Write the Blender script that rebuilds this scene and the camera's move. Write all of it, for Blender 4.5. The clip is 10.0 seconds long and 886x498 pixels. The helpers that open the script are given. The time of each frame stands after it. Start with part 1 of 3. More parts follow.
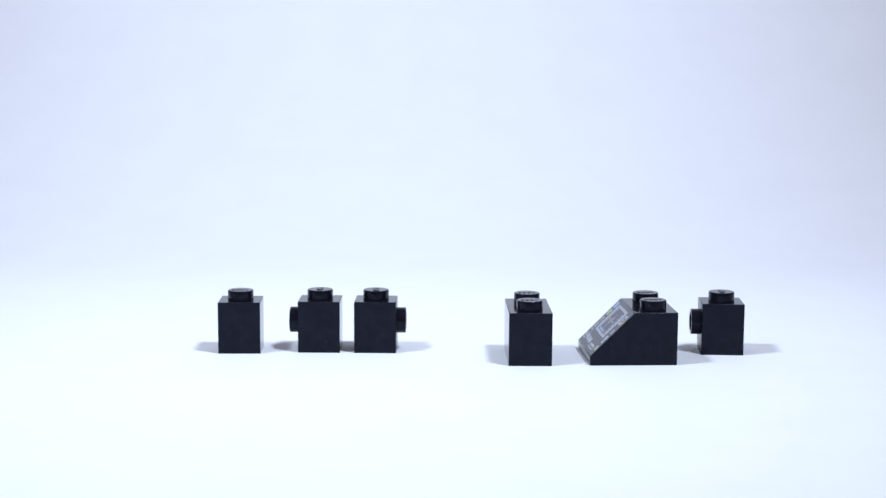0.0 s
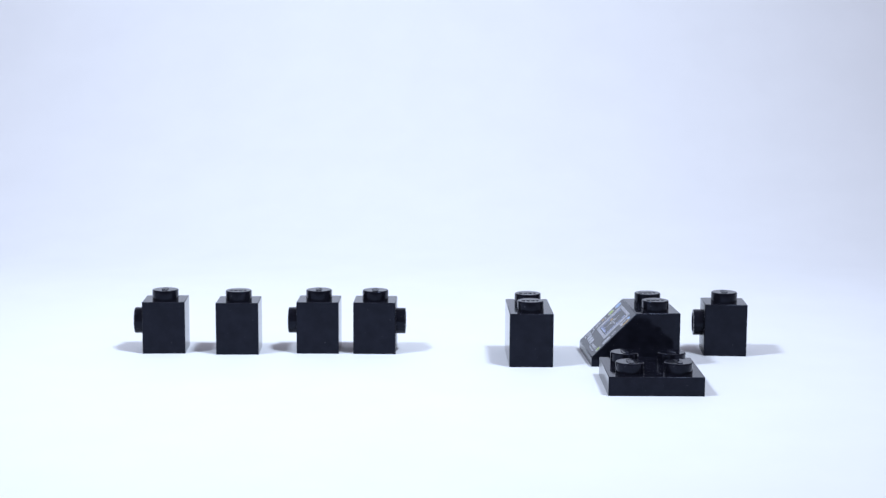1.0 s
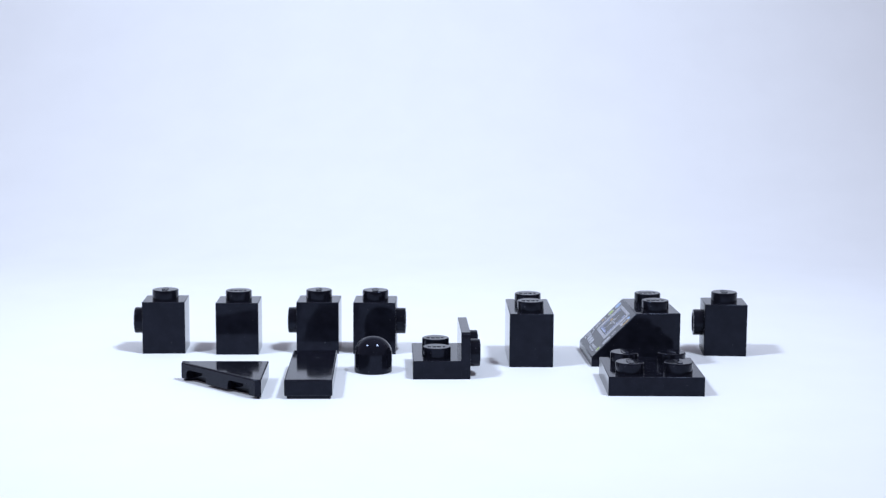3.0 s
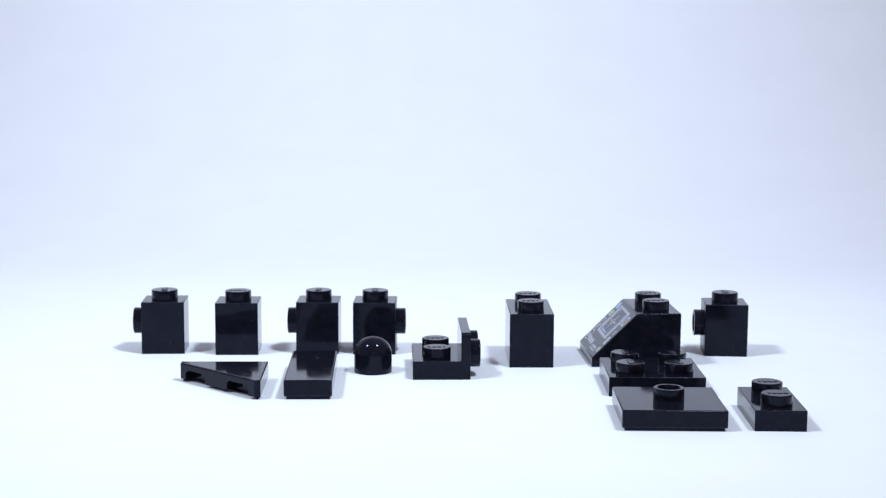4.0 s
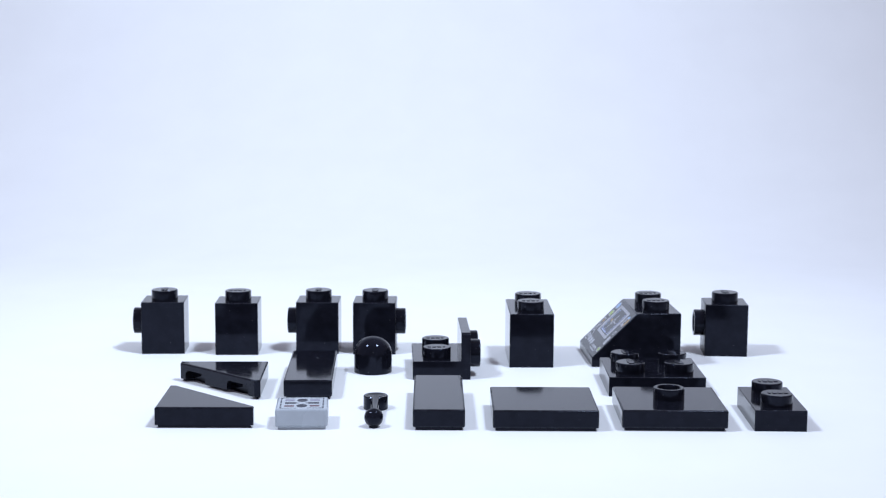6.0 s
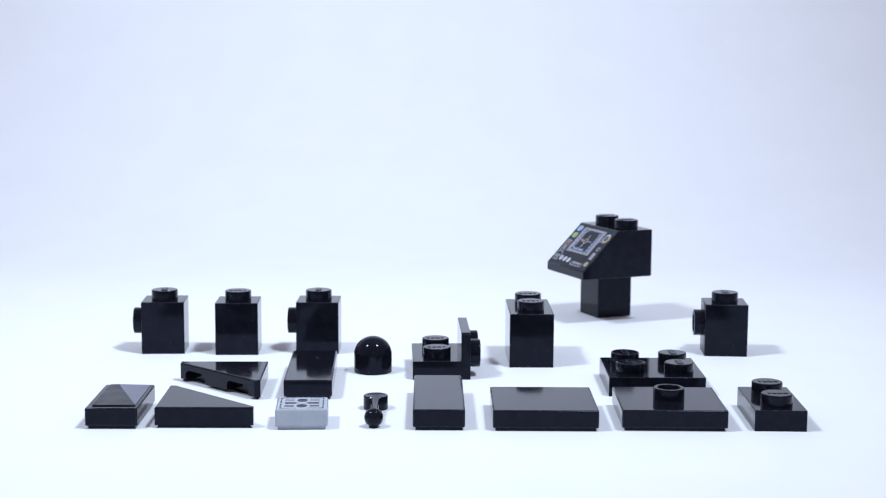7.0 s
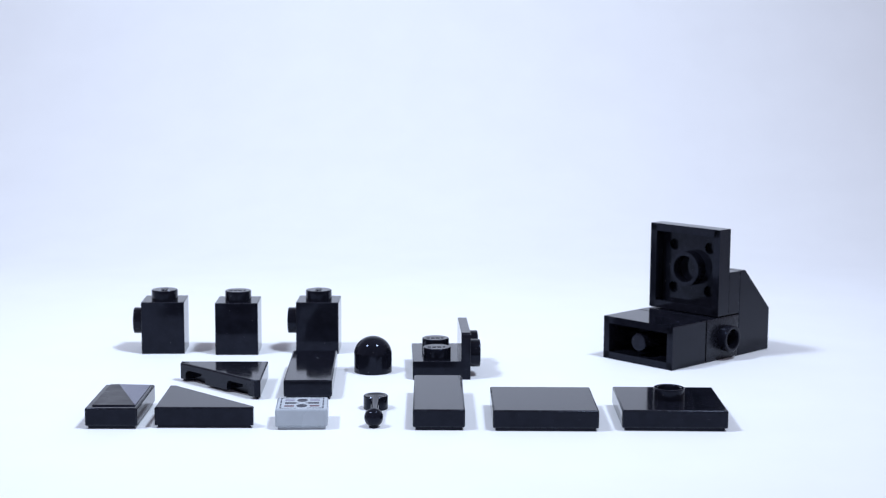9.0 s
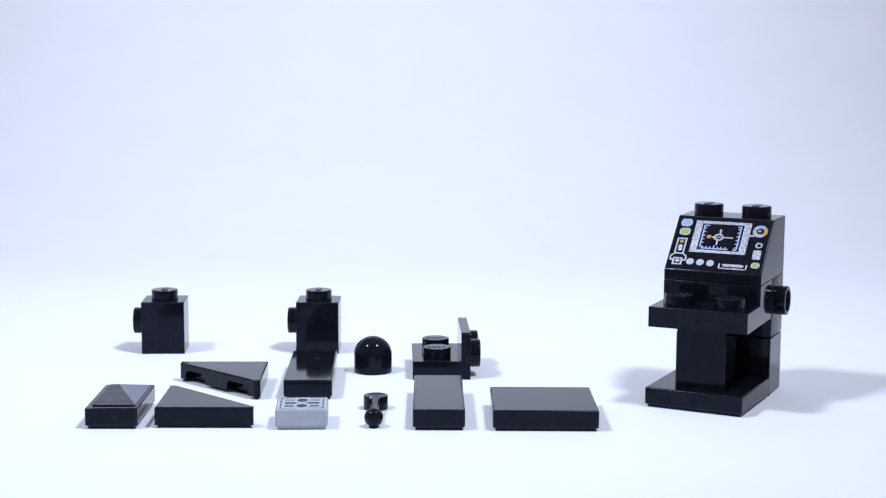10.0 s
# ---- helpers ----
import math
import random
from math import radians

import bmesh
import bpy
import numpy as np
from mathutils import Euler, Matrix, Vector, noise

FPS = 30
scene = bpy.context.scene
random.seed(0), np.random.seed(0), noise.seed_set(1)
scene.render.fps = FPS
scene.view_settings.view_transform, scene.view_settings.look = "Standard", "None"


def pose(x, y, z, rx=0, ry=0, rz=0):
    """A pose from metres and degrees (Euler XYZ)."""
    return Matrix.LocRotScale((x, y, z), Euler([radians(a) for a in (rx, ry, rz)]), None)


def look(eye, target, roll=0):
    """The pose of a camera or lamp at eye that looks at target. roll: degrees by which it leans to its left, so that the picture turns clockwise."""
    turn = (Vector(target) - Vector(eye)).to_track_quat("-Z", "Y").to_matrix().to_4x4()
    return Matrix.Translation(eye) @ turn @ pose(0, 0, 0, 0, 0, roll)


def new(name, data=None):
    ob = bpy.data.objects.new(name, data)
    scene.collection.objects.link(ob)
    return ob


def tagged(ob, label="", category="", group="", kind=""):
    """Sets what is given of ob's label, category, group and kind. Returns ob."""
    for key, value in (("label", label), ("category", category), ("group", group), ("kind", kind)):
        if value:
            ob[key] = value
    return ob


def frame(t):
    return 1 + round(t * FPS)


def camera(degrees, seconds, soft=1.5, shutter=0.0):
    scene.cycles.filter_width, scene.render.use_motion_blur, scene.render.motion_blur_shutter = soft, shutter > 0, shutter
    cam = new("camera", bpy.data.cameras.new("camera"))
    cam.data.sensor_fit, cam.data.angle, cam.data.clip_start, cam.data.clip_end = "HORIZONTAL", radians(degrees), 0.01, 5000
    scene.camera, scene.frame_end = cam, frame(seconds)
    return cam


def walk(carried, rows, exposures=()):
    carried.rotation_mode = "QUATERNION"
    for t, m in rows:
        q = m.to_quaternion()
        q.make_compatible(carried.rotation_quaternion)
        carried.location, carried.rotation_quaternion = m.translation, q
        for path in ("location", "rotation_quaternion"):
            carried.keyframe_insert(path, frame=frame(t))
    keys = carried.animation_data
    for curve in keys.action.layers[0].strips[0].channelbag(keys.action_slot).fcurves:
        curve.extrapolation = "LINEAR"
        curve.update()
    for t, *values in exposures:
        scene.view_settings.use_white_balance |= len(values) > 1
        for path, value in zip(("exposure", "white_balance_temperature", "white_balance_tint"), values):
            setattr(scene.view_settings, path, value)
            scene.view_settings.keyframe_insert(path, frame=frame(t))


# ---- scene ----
MM = 0.001                      # plans below are in millimetres
TILT = 7.91                     # the camera looks down by this many degrees
EYE = Vector((0.0, -0.250, 0.05873))
AHEAD = Vector((0.0, math.cos(radians(TILT)), -math.sin(radians(TILT))))


def eye_pose(back):
    """The camera, drawn back along its line of sight by so many millimetres."""
    e = EYE - AHEAD * back * MM
    return look(e, e + AHEAD, 0.317)


def beat(k):
    """The animation changes on a steady beat of a little under half a second."""
    return round((0.270 + 0.4765 * k) * FPS) / FPS


TICK = 1.0 / FPS
cam = camera(31.70, 10.0, soft=1.2)
walk(cam, [(0.0, eye_pose(3.5)), (beat(1) - TICK, eye_pose(3.5)), (beat(1), eye_pose(0.8)),
           (beat(6) - TICK, eye_pose(0.8)), (beat(6), eye_pose(0.0)), (10.0, eye_pose(0.0))],
     exposures=[(0.0, 0.0), (10.0, 0.0)])
cam.data.dof.use_dof, cam.data.dof.focus_distance, cam.data.dof.aperture_fstop = True, 0.246, 62.0

# ---- light ----
world = bpy.data.worlds.new("pale_studio")
world.use_nodes = True
world.node_tree.nodes["Background"].inputs[0].default_value = (0.86, 0.79, 1.0, 1)
world.node_tree.nodes["Background"].inputs[1].default_value = 0.352
scene.world = world


def studio_lamp(x, y, z, watts, size):
    data = bpy.data.lights.new("studio_lamp", "AREA")
    data.shape, data.size, data.energy = "DISK", size, watts
    data.color = (0.685, 0.80, 1.0)
    data.spread = radians(116)
    ob = new("studio_lamp", data)
    ob.matrix_basis = look((x, y, z), (-0.006, -0.019, 0.276))
    return ob


studio_lamp(-0.2165, -0.0866, 0.3536, 1.03, 0.068)
studio_lamp(0.1405, -0.0887, 0.3608, 1.16, 0.068)


# ---- materials ----
def material(name, color, rough=0.5, metal=0.0, ior=1.5, grain=0.0, grain_scale=800.0, rough_var=0.0,
             bump=0.0, bump_scale=2500.0, spots=None, graze=None, tint=(1.0, 1.0, 1.0)):
    m = bpy.data.materials.new(name)
    m.use_nodes = True
    nt = m.node_tree
    b = nt.nodes["Principled BSDF"]
    b.inputs["Base Color"].default_value = (*color, 1)
    b.inputs["Roughness"].default_value = rough
    b.inputs["Metallic"].default_value = metal
    b.inputs["IOR"].default_value = ior
    b.inputs["Specular Tint"].default_value = (*tint, 1)
    co = nt.nodes.new("ShaderNodeTexCoord")

    def noise_at(scale, detail=4.0):
        n = nt.nodes.new("ShaderNodeTexNoise")
        n.inputs["Scale"].default_value = scale
        n.inputs["Detail"].default_value = detail
        nt.links.new(co.outputs["Object"], n.inputs["Vector"])
        return n.outputs["Fac"]

    def ramp(fac, lo, hi, a, c):
        r = nt.nodes.new("ShaderNodeMapRange")
        r.inputs["From Min"].default_value, r.inputs["From Max"].default_value = lo, hi
        r.inputs["To Min"].default_value, r.inputs["To Max"].default_value = a, c
        nt.links.new(fac, r.inputs["Value"])
        return r.outputs["Result"]

    if graze:
        lw = nt.nodes.new("ShaderNodeLayerWeight")
        lw.inputs["Blend"].default_value = 0.5
        nt.links.new(ramp(lw.outputs["Facing"], 0.2, 0.6, ior, graze), b.inputs["IOR"])
    last = None
    if grain:
        mix = nt.nodes.new("ShaderNodeMix")
        mix.data_type = "RGBA"
        mix.inputs["A"].default_value = (*[c * (1 - grain) for c in color], 1)
        mix.inputs["B"].default_value = (*[min(1.0, c * (1 + grain)) for c in color], 1)
        nt.links.new(ramp(noise_at(grain_scale), 0.3, 0.7, 0, 1), mix.inputs["Factor"])
        last = mix.outputs["Result"]
    if spots:
        scale, threshold, dust = spots
        mix = nt.nodes.new("ShaderNodeMix")
        mix.data_type = "RGBA"
        if last:
            nt.links.new(last, mix.inputs["A"])
        else:
            mix.inputs["A"].default_value = (*color, 1)
        mix.inputs["B"].default_value = (*dust, 1)
        nt.links.new(ramp(noise_at(scale, 2.0), threshold, threshold + 0.04, 0, 1), mix.inputs["Factor"])
        last = mix.outputs["Result"]
    if last:
        nt.links.new(last, b.inputs["Base Color"])
    if rough_var:
        nt.links.new(ramp(noise_at(grain_scale * 0.35, 6.0), 0.3, 0.7, rough - rough_var, rough + rough_var), b.inputs["Roughness"])
    if bump:
        n = nt.nodes.new("ShaderNodeBump")
        n.inputs["Strength"].default_value = bump
        n.inputs["Distance"].default_value = 0.00005
        nt.links.new(noise_at(bump_scale, 3.0), n.inputs["Height"])
        nt.links.new(n.outputs["Normal"], b.inputs["Normal"])
    return m


BLACK = material("black_abs_plastic", (0.0062, 0.0067, 0.0105), 0.08, ior=1.27, graze=1.34, tint=(0.66, 0.74, 1.0), rough_var=0.02, grain=0.3, grain_scale=600,
                 bump=0.004, bump_scale=400, spots=(2600, 0.73, (0.05, 0.05, 0.055)))
EDGE = material("worn_black_edge", (0.007, 0.0075, 0.011), 0.25, ior=1.36, tint=(0.7, 0.78, 1.0), rough_var=0.08, grain=0.4, grain_scale=2500, bump=0.3, bump_scale=4000)
SATIN = material("scuffed_black_plastic", (0.010, 0.010, 0.014), 0.32, ior=1.3, rough_var=0.06, grain=0.3, grain_scale=900,
                 bump=0.1, bump_scale=3000)
# the backdrop's pale reflection is painted into this blue-grey base colour
FACET = material("painted_sheen_plastic", (0.070, 0.074, 0.12), 0.14, ior=1.42, tint=(0.8, 0.87, 1.0), rough_var=0.03, grain=0.2, grain_scale=800)
# worn nicks; the pale grey also paints in the glints along tile edges
SCUFF_GLINT = material("worn_glint_plastic", (0.14, 0.145, 0.16), 0.5, ior=1.3, grain=0.6, grain_scale=3000)
GREY = material("pale_grey_abs_plastic", (0.35, 0.385, 0.42), 0.25, ior=1.45, rough_var=0.06, grain=0.04, grain_scale=500)
SILVER = material("glitter_silver_print", (0.46, 0.47, 0.51), 0.35, metal=1.0, grain=0.6, grain_scale=4200, bump=0.6, bump_scale=6000)
WHITE_INK = material("white_print", (0.42, 0.43, 0.47), 0.4, grain=0.12, grain_scale=4000)
PALE_BLUE_INK = material("pale_blue_print", (0.34, 0.39, 0.58), 0.4, grain=0.15, grain_scale=4000)
BLUE_INK = material("blue_print", (0.22, 0.36, 0.58), 0.35, grain=0.2, grain_scale=3000)
GREEN_INK = material("lime_green_print", (0.27, 0.38, 0.06), 0.35, grain=0.2, grain_scale=3000)
ORANGE_INK = material("amber_print", (0.40, 0.25, 0.07), 0.35, grain=0.2, grain_scale=3000)
DARK_INK = material("dark_grey_print", (0.038, 0.041, 0.058), 0.45, ior=1.25, grain=0.15, grain_scale=3000)
RED_INK = material("dull_red_print", (0.12, 0.065, 0.08), 0.45, ior=1.25, grain=0.15, grain_scale=3000)
MAUVE_INK = material("mauve_grey_print", (0.20, 0.19, 0.26), 0.45, ior=1.25, grain=0.15, grain_scale=3000)
PAPER = material("white_backdrop_paper", (0.80, 0.81, 0.81), 0.75, ior=1.3, grain=0.012, grain_scale=60, bump=0.08, bump_scale=900)
FLOOR_PAINT = material("plain_floor_paint", (0.42, 0.43, 0.45), 0.8, grain=0.05, grain_scale=6, bump=0.1, bump_scale=60)
TABLE_WOOD = material("table_board", (0.070, 0.062, 0.058), 0.5, grain=0.25, grain_scale=14)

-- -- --

REQUEST: Give back, exactly as written, each line from the one that contains "keys = carried.animation_data" through the one that contains "for t, *values".

EXERCISE ANSWER:
    keys = carried.animation_data
    for curve in keys.action.layers[0].strips[0].channelbag(keys.action_slot).fcurves:
        curve.extrapolation = "LINEAR"
        curve.update()
    for t, *values in exposures:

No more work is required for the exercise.